** The problem **
The listing below must be repeated word for word, with its images excluded.

Scene script records:
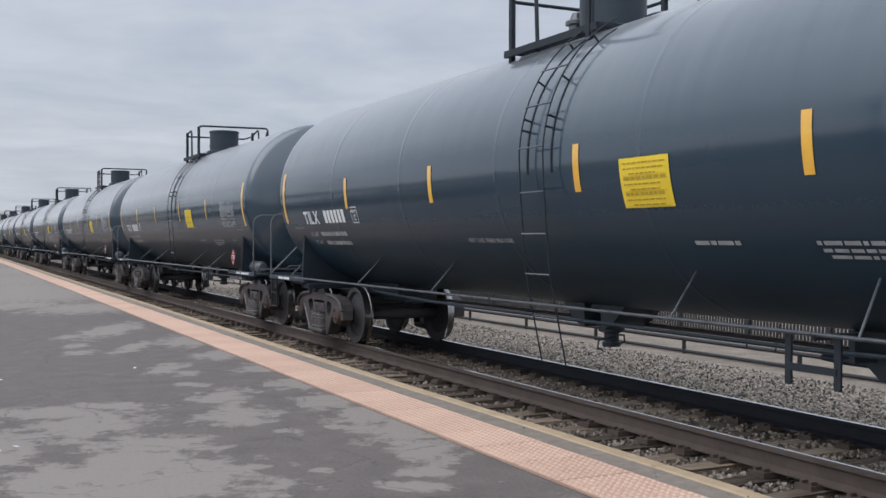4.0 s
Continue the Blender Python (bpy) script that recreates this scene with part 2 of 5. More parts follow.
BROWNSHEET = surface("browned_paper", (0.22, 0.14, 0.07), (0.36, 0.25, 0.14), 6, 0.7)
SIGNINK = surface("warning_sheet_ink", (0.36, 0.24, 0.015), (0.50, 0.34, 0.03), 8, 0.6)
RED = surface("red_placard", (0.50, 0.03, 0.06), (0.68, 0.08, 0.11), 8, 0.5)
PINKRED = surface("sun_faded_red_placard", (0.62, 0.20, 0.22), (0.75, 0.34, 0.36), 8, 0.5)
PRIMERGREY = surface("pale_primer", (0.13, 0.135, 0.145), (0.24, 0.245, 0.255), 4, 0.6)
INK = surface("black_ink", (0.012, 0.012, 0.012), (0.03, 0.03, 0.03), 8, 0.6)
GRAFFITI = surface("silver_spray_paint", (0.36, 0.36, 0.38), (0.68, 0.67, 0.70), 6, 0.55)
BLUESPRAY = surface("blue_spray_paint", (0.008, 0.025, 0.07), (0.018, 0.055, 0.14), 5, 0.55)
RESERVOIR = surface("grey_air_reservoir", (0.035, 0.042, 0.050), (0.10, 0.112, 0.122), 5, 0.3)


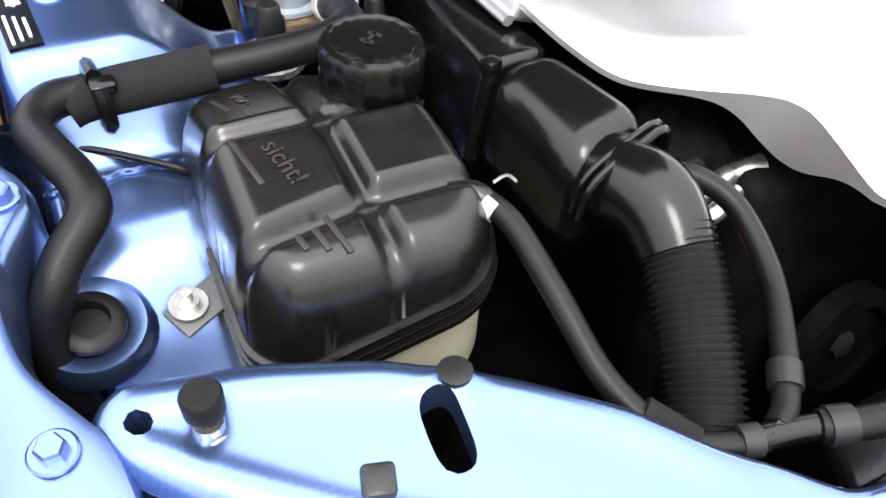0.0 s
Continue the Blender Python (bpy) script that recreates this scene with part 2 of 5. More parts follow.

** Solution to this task **
4.0 s
Continue the Blender Python (bpy) script that recreates this scene with part 2 of 5. More parts follow.
BROWNSHEET = surface("browned_paper", (0.22, 0.14, 0.07), (0.36, 0.25, 0.14), 6, 0.7)
SIGNINK = surface("warning_sheet_ink", (0.36, 0.24, 0.015), (0.50, 0.34, 0.03), 8, 0.6)
RED = surface("red_placard", (0.50, 0.03, 0.06), (0.68, 0.08, 0.11), 8, 0.5)
PINKRED = surface("sun_faded_red_placard", (0.62, 0.20, 0.22), (0.75, 0.34, 0.36), 8, 0.5)
PRIMERGREY = surface("pale_primer", (0.13, 0.135, 0.145), (0.24, 0.245, 0.255), 4, 0.6)
INK = surface("black_ink", (0.012, 0.012, 0.012), (0.03, 0.03, 0.03), 8, 0.6)
GRAFFITI = surface("silver_spray_paint", (0.36, 0.36, 0.38), (0.68, 0.67, 0.70), 6, 0.55)
BLUESPRAY = surface("blue_spray_paint", (0.008, 0.025, 0.07), (0.018, 0.055, 0.14), 5, 0.55)
RESERVOIR = surface("grey_air_reservoir", (0.035, 0.042, 0.050), (0.10, 0.112, 0.122), 5, 0.3)


0.0 s
Continue the Blender Python (bpy) script that recreates this scene with part 2 of 5. More parts follow.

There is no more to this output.